YOUR INSTRUCTIONS → Set all the material down again unchanged, without the pictures.

DATASET EXTRACT →
· · · · ·
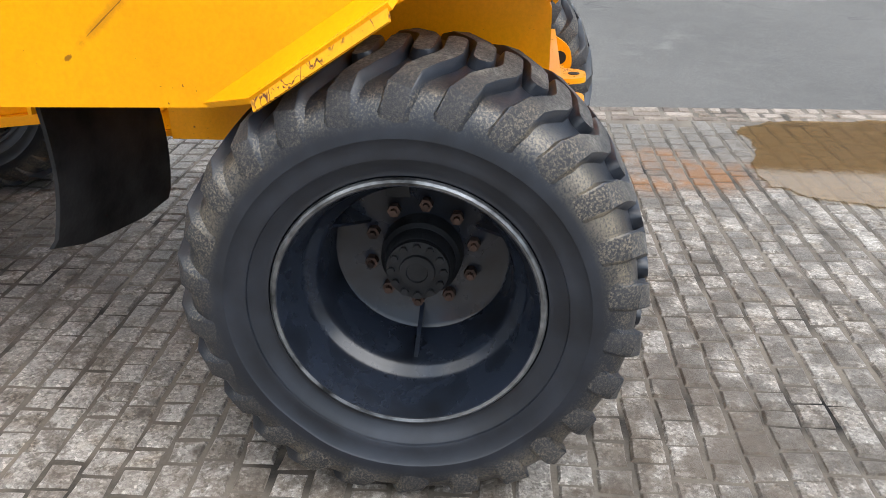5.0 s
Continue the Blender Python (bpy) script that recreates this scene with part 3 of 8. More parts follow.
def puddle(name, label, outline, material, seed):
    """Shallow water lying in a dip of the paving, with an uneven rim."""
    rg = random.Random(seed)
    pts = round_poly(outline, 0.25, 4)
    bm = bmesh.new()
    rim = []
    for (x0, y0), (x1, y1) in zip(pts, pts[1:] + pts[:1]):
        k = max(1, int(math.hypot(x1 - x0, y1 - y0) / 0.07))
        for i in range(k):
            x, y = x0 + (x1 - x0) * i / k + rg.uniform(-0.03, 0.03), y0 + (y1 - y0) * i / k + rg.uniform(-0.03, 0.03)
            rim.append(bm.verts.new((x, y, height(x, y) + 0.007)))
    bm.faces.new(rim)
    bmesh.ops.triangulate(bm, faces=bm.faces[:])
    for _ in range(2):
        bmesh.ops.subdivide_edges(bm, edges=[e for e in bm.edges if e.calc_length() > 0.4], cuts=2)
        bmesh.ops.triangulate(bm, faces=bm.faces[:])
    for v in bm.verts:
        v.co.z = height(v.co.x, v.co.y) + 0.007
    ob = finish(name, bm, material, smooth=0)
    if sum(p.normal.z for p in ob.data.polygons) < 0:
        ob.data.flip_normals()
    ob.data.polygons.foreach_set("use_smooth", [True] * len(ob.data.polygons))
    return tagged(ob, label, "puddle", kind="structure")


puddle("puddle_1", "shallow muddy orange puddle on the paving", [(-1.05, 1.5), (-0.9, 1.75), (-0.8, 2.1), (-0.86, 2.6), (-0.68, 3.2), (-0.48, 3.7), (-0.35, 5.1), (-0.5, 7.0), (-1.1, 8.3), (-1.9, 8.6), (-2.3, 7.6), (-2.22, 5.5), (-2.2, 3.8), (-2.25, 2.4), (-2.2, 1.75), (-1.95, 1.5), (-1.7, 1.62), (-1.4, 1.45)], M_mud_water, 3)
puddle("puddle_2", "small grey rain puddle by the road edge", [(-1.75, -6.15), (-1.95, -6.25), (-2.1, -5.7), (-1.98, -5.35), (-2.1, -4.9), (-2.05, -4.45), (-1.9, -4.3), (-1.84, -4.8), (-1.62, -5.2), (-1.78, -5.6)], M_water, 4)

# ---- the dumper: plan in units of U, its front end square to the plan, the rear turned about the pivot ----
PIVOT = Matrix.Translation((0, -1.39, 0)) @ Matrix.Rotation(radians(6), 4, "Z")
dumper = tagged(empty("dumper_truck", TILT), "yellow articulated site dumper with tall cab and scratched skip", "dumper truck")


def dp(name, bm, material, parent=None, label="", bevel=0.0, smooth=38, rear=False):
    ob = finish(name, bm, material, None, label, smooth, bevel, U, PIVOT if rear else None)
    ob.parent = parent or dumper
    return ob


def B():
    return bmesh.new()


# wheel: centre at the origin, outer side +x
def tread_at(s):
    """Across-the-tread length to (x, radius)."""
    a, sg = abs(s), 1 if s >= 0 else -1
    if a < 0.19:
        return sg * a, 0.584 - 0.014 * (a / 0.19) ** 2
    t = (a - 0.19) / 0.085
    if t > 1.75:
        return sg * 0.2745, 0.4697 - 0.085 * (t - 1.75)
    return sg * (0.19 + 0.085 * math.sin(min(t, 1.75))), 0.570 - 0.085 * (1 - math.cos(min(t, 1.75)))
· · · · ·
CORRECT RESPONSE →
5.0 s
Continue the Blender Python (bpy) script that recreates this scene with part 3 of 8. More parts follow.
def puddle(name, label, outline, material, seed):
    """Shallow water lying in a dip of the paving, with an uneven rim."""
    rg = random.Random(seed)
    pts = round_poly(outline, 0.25, 4)
    bm = bmesh.new()
    rim = []
    for (x0, y0), (x1, y1) in zip(pts, pts[1:] + pts[:1]):
        k = max(1, int(math.hypot(x1 - x0, y1 - y0) / 0.07))
        for i in range(k):
            x, y = x0 + (x1 - x0) * i / k + rg.uniform(-0.03, 0.03), y0 + (y1 - y0) * i / k + rg.uniform(-0.03, 0.03)
            rim.append(bm.verts.new((x, y, height(x, y) + 0.007)))
    bm.faces.new(rim)
    bmesh.ops.triangulate(bm, faces=bm.faces[:])
    for _ in range(2):
        bmesh.ops.subdivide_edges(bm, edges=[e for e in bm.edges if e.calc_length() > 0.4], cuts=2)
        bmesh.ops.triangulate(bm, faces=bm.faces[:])
    for v in bm.verts:
        v.co.z = height(v.co.x, v.co.y) + 0.007
    ob = finish(name, bm, material, smooth=0)
    if sum(p.normal.z for p in ob.data.polygons) < 0:
        ob.data.flip_normals()
    ob.data.polygons.foreach_set("use_smooth", [True] * len(ob.data.polygons))
    return tagged(ob, label, "puddle", kind="structure")


puddle("puddle_1", "shallow muddy orange puddle on the paving", [(-1.05, 1.5), (-0.9, 1.75), (-0.8, 2.1), (-0.86, 2.6), (-0.68, 3.2), (-0.48, 3.7), (-0.35, 5.1), (-0.5, 7.0), (-1.1, 8.3), (-1.9, 8.6), (-2.3, 7.6), (-2.22, 5.5), (-2.2, 3.8), (-2.25, 2.4), (-2.2, 1.75), (-1.95, 1.5), (-1.7, 1.62), (-1.4, 1.45)], M_mud_water, 3)
puddle("puddle_2", "small grey rain puddle by the road edge", [(-1.75, -6.15), (-1.95, -6.25), (-2.1, -5.7), (-1.98, -5.35), (-2.1, -4.9), (-2.05, -4.45), (-1.9, -4.3), (-1.84, -4.8), (-1.62, -5.2), (-1.78, -5.6)], M_water, 4)

# ---- the dumper: plan in units of U, its front end square to the plan, the rear turned about the pivot ----
PIVOT = Matrix.Translation((0, -1.39, 0)) @ Matrix.Rotation(radians(6), 4, "Z")
dumper = tagged(empty("dumper_truck", TILT), "yellow articulated site dumper with tall cab and scratched skip", "dumper truck")


def dp(name, bm, material, parent=None, label="", bevel=0.0, smooth=38, rear=False):
    ob = finish(name, bm, material, None, label, smooth, bevel, U, PIVOT if rear else None)
    ob.parent = parent or dumper
    return ob


def B():
    return bmesh.new()


# wheel: centre at the origin, outer side +x
def tread_at(s):
    """Across-the-tread length to (x, radius)."""
    a, sg = abs(s), 1 if s >= 0 else -1
    if a < 0.19:
        return sg * a, 0.584 - 0.014 * (a / 0.19) ** 2
    t = (a - 0.19) / 0.085
    if t > 1.75:
        return sg * 0.2745, 0.4697 - 0.085 * (t - 1.75)
    return sg * (0.19 + 0.085 * math.sin(min(t, 1.75))), 0.570 - 0.085 * (1 - math.cos(min(t, 1.75)))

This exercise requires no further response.